Natural Born Killers (1994)

Natural Born Killers (1994)

Amid all the brouhaha over the rewriting of Quentin Tarantino’s script, the sometimes brutal on-set mayhem, the bitter censorship battles, the conservative backlash, the copycat killings, the lawsuits and Stone’s mischievous attitude to violence and product placement, it was almost forgotten that this unflinching satire on media sensationalism is a stylistic tour de force, whose c.3,000 cuts across 18 different film formats took 11 months to complete.

Nixon (1995)

Nixon (1995)

Joining JFK and W. (2008) in Stone’s presidential pantheon, this speculation on the demons that haunted Richard Nixon from his childhood to Watergate often feels like a Shakespearean variation on Citizen Kane (1941). Avoiding impersonation and caricature, Anthony Hopkins leads an impeccable cast in turning paranoic chicanery into an American tragedy.

Any Given Sunday (1999)

Any Given Sunday (1999)

Tapping into insights gleaned while working on baseball movies in his pre-feature days, Stone sought to expose the dark side of football culture in a project welded together from three different scripts. Made without NFL sanction, this dramatically intense, technically flamboyant excursion into the blood-and-guts gladiatorial nature of sport could easily have been called Sacking Quarterback Ryan.

Comandante (2003)

Comandante (2003)

The first of three films about Fidel Castro (he’s also made two about Hugo Chávez), Stone’s documentary debut is an intimate profile-cum-guided tour that was filmed over three days. The canny questions rarely breach the dictator’s defences. But Stone discovers a love of Bardot and Chaplin in coaxing “the About Schmidt of political leaders” into recalling the pivotal events of his career.

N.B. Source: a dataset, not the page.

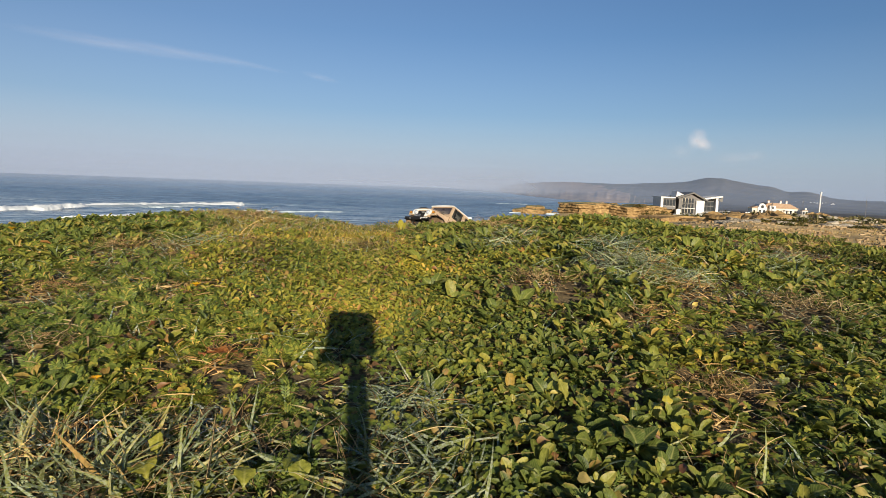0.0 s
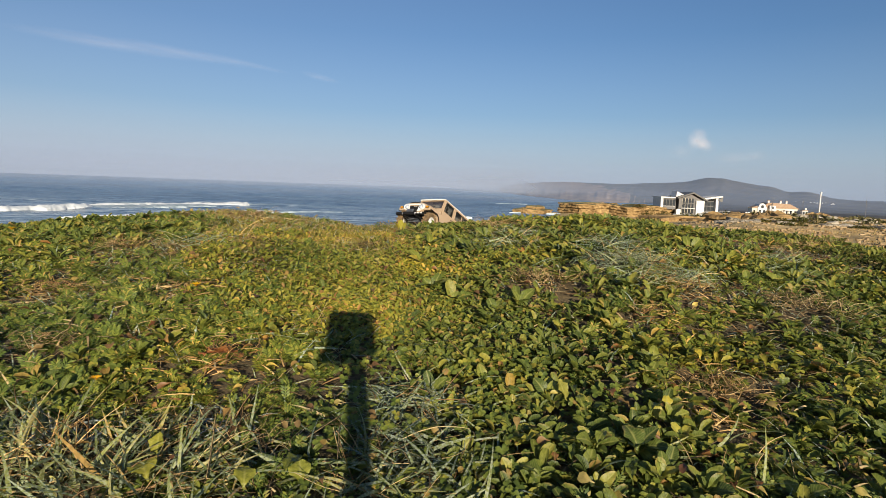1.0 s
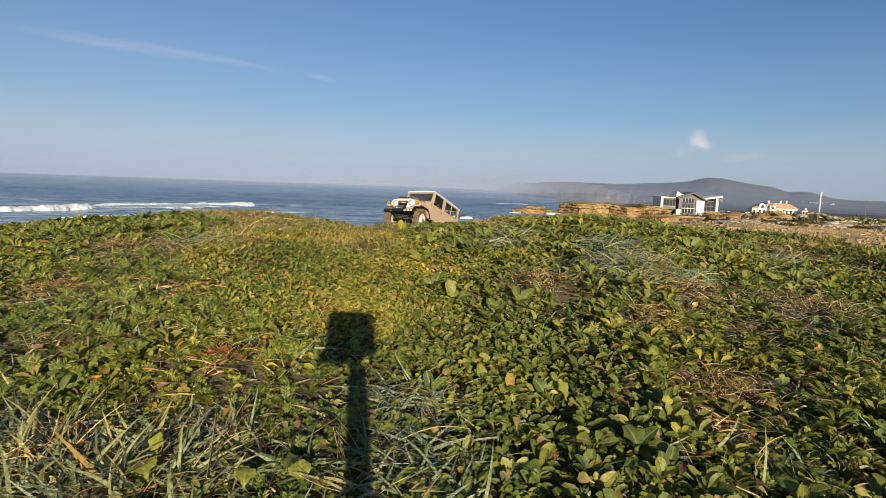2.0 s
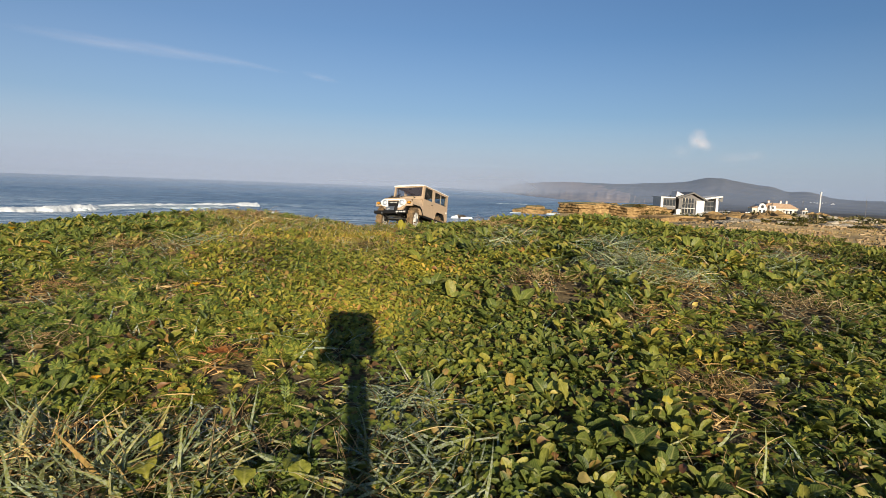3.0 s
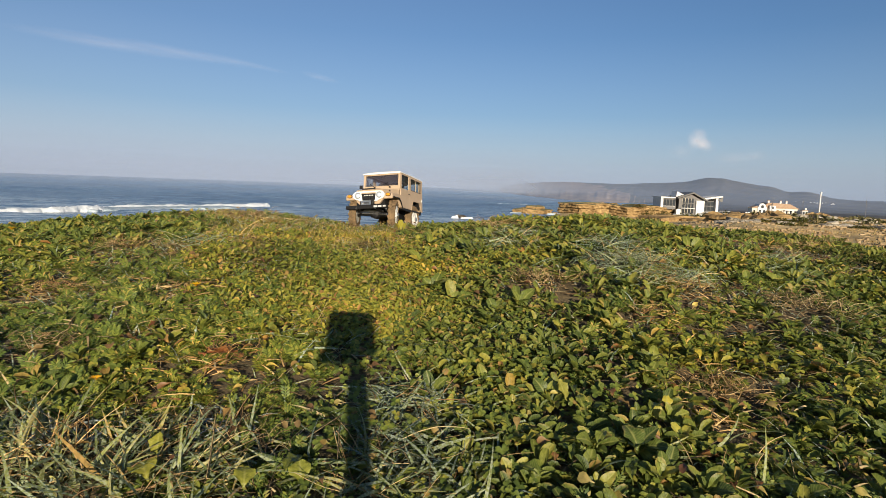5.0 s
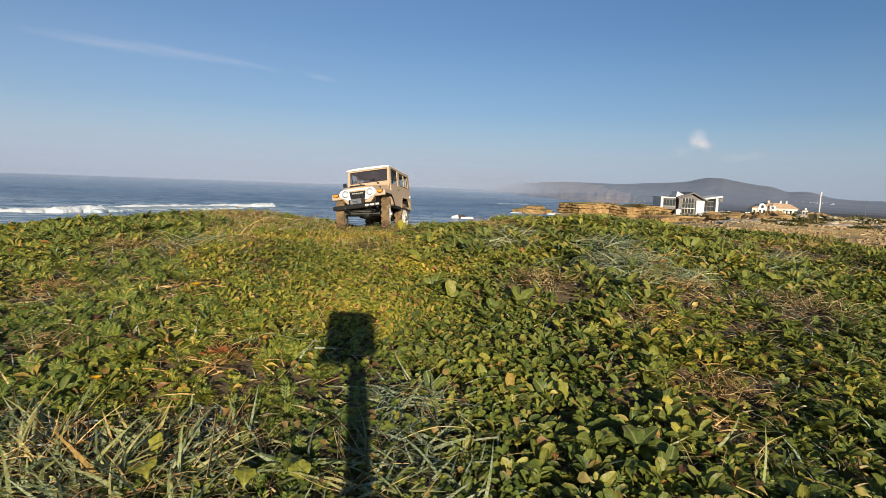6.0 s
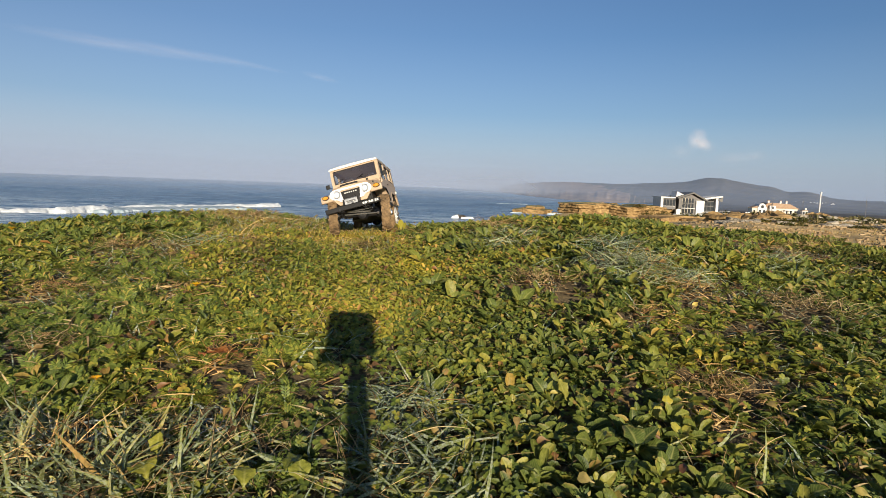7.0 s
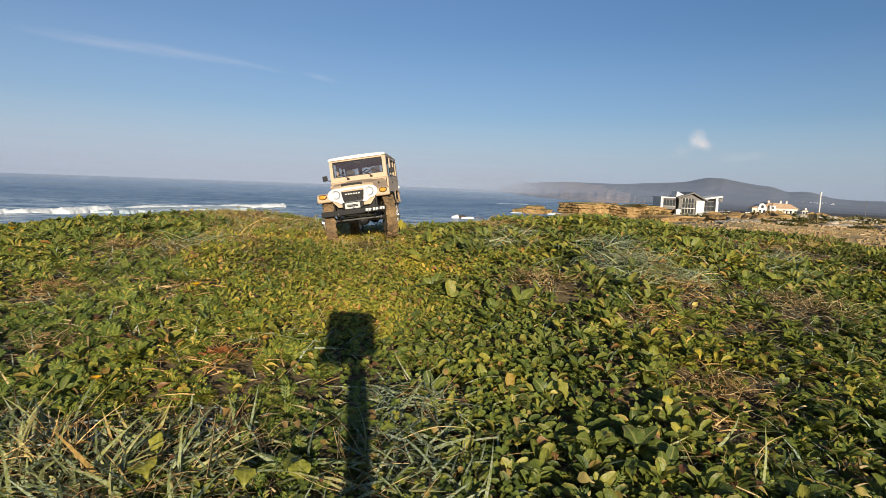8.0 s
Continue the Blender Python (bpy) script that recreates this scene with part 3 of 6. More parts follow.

The Untold History of the United States (2012-)

The Untold History of the United States (2012-)

Four years in the making, this 10-part television series trades on Stone’s reputation as a revisionist iconoclast. Yet, while the adroit amalgam of archive material and movie clips seeks to put a new spin on America’s 20th century, a reliance on historian Peter J. Kuznick and editor Alex Márquez largely prevents Stone from becoming too fanciful or contentious.